▶ _The exercise_: Transcribe word for word only the span whose first line is the one with "More parts follow." and whose last line is the one with "ribbed painted metal"; both of those lines belong to it.
------ Working data
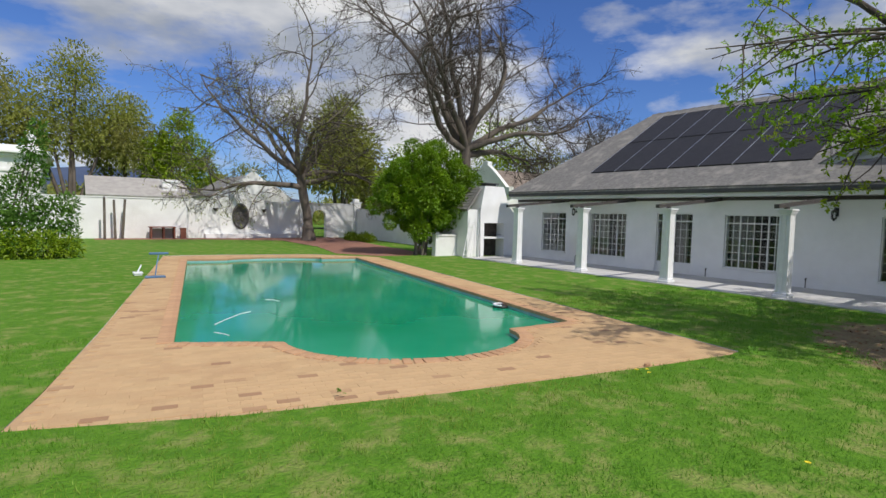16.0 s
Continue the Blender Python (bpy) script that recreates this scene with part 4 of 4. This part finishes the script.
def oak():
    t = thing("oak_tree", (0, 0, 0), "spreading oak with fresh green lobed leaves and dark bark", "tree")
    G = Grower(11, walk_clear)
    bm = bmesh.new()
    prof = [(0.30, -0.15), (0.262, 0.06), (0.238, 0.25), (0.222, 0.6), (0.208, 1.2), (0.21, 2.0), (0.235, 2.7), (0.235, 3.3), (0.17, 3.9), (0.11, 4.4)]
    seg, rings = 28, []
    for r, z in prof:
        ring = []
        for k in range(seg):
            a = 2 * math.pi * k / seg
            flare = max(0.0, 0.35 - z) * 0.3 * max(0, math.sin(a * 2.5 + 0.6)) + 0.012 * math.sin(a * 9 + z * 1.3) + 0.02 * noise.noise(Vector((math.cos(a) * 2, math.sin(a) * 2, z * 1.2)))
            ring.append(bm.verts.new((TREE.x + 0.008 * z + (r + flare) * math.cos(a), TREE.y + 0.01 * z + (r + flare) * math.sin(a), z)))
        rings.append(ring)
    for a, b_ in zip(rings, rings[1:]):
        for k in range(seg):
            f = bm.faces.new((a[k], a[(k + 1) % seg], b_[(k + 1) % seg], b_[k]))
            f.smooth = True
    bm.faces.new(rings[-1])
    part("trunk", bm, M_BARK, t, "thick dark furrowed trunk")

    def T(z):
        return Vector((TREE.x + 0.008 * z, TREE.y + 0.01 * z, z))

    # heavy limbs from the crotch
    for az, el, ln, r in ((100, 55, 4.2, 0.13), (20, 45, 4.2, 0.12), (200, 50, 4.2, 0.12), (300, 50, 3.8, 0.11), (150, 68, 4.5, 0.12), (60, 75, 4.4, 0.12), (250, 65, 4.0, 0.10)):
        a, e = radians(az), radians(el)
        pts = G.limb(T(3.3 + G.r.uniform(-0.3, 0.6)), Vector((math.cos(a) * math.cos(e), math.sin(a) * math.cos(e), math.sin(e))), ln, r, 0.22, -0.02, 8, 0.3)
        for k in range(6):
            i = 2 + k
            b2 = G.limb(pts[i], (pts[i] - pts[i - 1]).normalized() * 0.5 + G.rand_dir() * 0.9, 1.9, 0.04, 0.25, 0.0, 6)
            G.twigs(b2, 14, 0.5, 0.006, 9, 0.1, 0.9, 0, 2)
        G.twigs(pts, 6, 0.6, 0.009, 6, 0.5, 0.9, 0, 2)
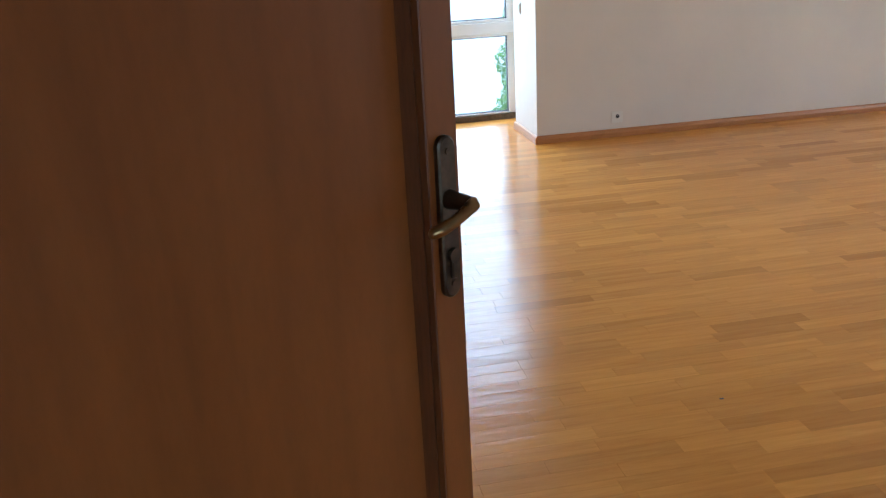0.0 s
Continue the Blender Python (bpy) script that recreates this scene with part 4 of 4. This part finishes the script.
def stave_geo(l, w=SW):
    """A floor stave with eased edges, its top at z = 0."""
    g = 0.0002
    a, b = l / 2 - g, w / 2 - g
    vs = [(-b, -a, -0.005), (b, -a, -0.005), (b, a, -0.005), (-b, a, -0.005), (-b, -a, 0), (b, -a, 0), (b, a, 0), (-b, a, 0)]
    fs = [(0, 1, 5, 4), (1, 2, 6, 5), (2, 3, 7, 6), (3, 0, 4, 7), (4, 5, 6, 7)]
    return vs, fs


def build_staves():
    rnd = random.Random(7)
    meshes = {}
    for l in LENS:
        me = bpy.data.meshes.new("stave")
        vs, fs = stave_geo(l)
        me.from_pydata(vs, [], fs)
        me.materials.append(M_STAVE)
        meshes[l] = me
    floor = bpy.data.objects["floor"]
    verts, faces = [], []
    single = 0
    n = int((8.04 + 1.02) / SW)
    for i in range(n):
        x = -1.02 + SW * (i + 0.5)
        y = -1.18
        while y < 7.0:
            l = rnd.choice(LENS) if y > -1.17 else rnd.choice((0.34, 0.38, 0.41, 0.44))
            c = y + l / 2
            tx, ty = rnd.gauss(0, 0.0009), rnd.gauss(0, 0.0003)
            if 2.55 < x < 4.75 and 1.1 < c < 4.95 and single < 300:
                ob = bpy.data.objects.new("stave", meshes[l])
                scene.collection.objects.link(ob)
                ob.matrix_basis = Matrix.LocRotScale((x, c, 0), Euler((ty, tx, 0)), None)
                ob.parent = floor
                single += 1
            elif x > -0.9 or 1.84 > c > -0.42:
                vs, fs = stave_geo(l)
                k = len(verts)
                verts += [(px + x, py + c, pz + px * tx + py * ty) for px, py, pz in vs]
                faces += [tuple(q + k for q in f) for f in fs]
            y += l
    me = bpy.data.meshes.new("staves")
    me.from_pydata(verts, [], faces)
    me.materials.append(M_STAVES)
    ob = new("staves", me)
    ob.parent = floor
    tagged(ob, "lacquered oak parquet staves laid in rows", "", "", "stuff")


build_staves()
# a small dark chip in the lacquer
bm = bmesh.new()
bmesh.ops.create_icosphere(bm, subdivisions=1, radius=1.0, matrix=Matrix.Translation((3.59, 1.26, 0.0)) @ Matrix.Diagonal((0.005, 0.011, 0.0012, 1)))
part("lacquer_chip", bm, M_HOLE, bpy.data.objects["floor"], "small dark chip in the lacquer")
------------
------ Working data
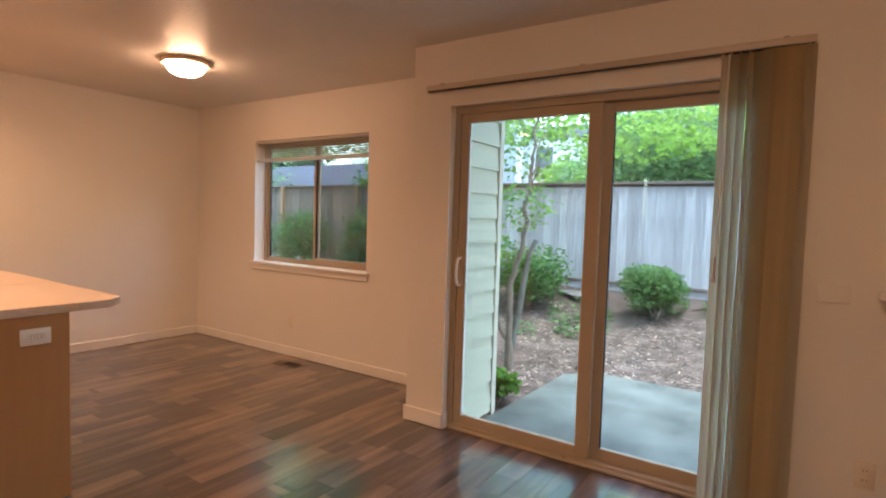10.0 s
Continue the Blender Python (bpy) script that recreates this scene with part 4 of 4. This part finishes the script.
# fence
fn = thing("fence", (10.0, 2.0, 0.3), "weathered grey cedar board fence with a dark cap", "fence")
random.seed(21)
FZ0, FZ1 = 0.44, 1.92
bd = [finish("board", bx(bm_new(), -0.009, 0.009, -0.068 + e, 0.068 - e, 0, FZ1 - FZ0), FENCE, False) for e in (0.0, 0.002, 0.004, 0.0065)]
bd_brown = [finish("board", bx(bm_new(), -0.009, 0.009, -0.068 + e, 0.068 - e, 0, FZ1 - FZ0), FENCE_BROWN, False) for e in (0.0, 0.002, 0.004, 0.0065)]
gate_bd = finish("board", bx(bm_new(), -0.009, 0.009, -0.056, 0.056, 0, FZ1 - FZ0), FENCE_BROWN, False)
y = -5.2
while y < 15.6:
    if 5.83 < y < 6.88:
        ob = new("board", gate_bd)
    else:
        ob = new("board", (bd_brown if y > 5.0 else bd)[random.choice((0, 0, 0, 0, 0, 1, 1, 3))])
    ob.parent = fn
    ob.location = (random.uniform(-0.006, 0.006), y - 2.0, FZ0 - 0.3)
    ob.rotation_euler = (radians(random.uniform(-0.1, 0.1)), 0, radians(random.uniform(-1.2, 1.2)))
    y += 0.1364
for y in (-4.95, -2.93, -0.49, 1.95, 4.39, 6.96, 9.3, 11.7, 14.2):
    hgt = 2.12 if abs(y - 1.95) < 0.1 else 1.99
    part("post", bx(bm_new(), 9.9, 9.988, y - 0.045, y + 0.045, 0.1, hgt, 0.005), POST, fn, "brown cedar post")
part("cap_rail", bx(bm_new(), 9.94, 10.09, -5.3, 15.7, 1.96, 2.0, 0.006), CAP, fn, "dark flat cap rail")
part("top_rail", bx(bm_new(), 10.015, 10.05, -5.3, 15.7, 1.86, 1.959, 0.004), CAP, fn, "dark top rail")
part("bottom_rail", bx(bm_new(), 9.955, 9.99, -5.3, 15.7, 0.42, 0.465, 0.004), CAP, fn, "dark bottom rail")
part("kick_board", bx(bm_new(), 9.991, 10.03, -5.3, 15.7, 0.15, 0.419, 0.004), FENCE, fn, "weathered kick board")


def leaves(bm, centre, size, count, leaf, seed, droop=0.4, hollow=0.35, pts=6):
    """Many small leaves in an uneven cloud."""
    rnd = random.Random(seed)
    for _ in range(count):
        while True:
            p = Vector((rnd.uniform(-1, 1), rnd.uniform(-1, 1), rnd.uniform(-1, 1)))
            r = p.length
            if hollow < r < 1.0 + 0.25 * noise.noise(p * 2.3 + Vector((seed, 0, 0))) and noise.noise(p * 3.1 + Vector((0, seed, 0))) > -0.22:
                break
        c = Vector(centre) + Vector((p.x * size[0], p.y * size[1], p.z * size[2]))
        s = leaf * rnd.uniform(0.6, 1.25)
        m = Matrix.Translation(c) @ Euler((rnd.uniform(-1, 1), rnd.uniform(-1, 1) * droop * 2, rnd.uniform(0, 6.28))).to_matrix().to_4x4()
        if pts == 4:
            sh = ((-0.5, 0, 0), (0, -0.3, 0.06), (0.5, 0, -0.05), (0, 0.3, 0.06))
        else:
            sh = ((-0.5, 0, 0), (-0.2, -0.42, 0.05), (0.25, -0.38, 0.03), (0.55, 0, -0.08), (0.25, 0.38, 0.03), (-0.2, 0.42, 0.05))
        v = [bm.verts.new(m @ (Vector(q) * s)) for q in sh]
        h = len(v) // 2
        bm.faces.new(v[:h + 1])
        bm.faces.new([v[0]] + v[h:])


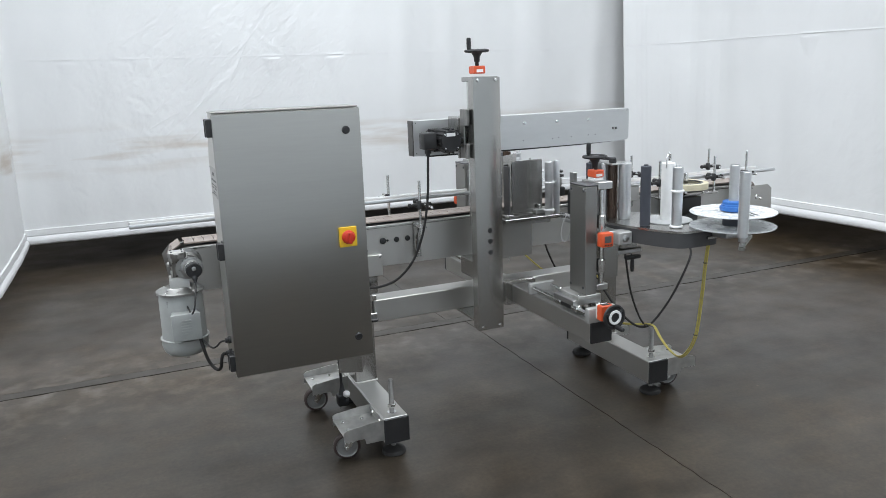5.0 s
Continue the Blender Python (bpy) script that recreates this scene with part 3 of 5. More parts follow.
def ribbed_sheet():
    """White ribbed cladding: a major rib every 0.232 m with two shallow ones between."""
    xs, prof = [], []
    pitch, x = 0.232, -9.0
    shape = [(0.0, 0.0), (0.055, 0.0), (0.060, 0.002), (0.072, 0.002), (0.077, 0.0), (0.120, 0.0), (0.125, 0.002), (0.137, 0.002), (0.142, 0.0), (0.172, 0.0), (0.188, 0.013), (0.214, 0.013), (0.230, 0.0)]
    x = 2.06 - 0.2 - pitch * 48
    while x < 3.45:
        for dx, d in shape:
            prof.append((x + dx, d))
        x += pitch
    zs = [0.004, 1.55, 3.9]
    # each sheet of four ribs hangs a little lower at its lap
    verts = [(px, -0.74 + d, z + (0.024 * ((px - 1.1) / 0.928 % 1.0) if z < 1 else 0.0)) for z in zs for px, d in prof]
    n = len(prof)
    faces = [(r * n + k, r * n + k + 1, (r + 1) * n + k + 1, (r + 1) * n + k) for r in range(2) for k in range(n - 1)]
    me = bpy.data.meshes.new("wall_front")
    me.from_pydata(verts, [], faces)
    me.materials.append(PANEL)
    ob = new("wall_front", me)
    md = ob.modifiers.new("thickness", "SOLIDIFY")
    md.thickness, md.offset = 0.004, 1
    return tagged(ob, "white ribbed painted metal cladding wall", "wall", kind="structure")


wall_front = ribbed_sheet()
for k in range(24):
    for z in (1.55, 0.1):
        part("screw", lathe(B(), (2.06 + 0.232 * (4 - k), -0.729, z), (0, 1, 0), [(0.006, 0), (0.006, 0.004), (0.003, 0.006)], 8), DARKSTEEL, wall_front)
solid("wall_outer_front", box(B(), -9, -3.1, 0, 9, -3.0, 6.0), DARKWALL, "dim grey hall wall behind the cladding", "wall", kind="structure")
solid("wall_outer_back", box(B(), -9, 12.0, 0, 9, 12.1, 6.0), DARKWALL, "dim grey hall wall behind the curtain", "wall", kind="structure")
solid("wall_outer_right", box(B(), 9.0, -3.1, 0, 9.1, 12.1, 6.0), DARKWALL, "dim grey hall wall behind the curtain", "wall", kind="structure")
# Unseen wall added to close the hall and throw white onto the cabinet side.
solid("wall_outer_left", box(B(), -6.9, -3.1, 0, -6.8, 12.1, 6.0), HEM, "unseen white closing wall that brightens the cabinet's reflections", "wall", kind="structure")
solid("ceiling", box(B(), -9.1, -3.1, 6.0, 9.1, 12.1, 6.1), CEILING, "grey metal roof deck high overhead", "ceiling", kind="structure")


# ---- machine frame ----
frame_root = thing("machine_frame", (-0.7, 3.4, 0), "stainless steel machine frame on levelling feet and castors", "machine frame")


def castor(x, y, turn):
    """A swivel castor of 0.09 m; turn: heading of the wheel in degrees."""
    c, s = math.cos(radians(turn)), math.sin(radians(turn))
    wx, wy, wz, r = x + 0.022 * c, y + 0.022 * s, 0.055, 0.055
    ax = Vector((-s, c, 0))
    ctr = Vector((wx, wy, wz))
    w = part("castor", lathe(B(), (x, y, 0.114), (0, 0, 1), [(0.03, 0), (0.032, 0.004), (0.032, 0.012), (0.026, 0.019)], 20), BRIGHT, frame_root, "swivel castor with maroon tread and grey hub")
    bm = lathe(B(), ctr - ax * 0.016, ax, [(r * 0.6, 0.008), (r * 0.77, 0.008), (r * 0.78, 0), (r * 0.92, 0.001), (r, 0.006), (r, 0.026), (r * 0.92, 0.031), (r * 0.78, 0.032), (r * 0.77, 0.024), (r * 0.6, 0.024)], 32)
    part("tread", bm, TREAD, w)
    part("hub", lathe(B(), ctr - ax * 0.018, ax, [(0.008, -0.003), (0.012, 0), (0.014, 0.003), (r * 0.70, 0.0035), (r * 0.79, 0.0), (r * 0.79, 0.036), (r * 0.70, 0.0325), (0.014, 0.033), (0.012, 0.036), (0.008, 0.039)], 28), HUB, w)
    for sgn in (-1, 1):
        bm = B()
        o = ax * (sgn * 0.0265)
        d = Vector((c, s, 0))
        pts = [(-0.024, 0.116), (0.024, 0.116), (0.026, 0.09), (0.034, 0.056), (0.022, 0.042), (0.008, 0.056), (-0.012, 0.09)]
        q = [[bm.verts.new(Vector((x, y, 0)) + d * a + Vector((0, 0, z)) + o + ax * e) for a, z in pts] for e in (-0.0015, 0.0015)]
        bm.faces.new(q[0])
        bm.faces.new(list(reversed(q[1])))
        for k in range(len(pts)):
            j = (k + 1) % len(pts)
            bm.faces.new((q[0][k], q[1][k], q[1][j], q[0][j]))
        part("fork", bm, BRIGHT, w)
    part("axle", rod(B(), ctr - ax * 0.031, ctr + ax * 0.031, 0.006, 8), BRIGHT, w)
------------
▶ _Result of the task_:
Continue the Blender Python (bpy) script that recreates this scene with part 3 of 5. More parts follow.
def ribbed_sheet():
    """White ribbed cladding: a major rib every 0.232 m with two shallow ones between."""
    xs, prof = [], []
    pitch, x = 0.232, -9.0
    shape = [(0.0, 0.0), (0.055, 0.0), (0.060, 0.002), (0.072, 0.002), (0.077, 0.0), (0.120, 0.0), (0.125, 0.002), (0.137, 0.002), (0.142, 0.0), (0.172, 0.0), (0.188, 0.013), (0.214, 0.013), (0.230, 0.0)]
    x = 2.06 - 0.2 - pitch * 48
    while x < 3.45:
        for dx, d in shape:
            prof.append((x + dx, d))
        x += pitch
    zs = [0.004, 1.55, 3.9]
    # each sheet of four ribs hangs a little lower at its lap
    verts = [(px, -0.74 + d, z + (0.024 * ((px - 1.1) / 0.928 % 1.0) if z < 1 else 0.0)) for z in zs for px, d in prof]
    n = len(prof)
    faces = [(r * n + k, r * n + k + 1, (r + 1) * n + k + 1, (r + 1) * n + k) for r in range(2) for k in range(n - 1)]
    me = bpy.data.meshes.new("wall_front")
    me.from_pydata(verts, [], faces)
    me.materials.append(PANEL)
    ob = new("wall_front", me)
    md = ob.modifiers.new("thickness", "SOLIDIFY")
    md.thickness, md.offset = 0.004, 1
    return tagged(ob, "white ribbed painted metal cladding wall", "wall", kind="structure")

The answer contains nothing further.